FRENCH state bank Credit Lyonnais breathed new life into a debate over promoting jobs through cutting the working week when it unveiled plans yesterday for staff to work less hours for the same pay.
With more than three million people out of work and an unemployment rate worse than that of any of its poorer European partners, the jobs issue is a political sore point in France.
Credit Lyonnais said it was parting with 50 years of banking tradition by trying out a six day week instead of five at around a quarter of its branches.
In doing so, it plans to cut the working week for staff to 37 hours over four days instead of 39 over five days with no cut in pay. This would assure longer opening hours by introducing rolling schedules.
Despite promising 150 new full time jobs and predicting a rise in banking income as a result, the bank also confirmed plans to lop up to 5,400 off its total French staffs of a little more than 36,800 by the end of 1998.
The proposal to trim the working week, albeit for only some staff during a 30 month trial period, may well be music to the ears of a government whose pleas for shorter hours seem to generate trepidation among French business leaders.
The number of added jobs pales into insignificance beside the number to be axed. The 5,000 plus jobs to be shed follow another 3,000 posts lost over the last two years from a total workforce of some 59,000 worldwide at Credit Lyonnais.

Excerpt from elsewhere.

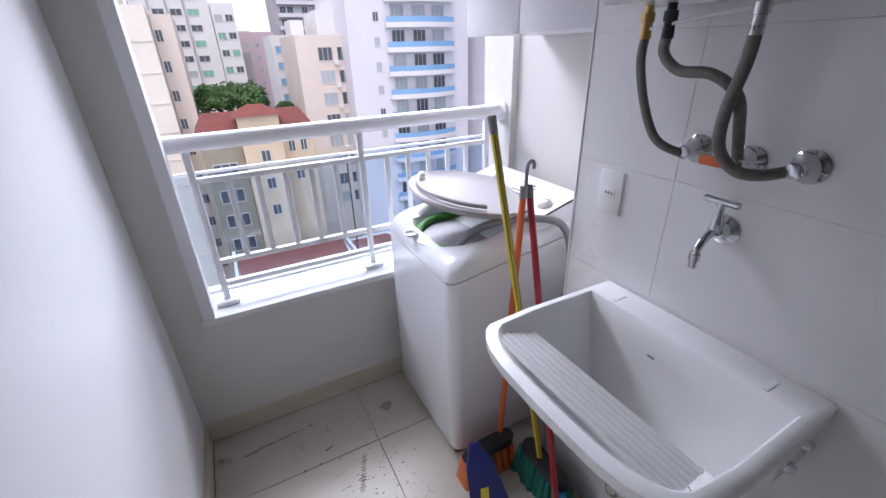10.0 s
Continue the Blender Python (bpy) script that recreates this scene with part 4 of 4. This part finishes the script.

Unemployment has risen from 518,000 at the start of 1970 to around three million at the end of 1995, according to national statistics office INSEE.
In those 25 years, the private sector generated only 61,000 jobs net, while the state sector created 1.75 million.
In Germany, where labour costs are also frequently looked on as punitive, work hours are central to attempts to create jobs, with the focus there on stopping overtime and turning the extra hours into jobs.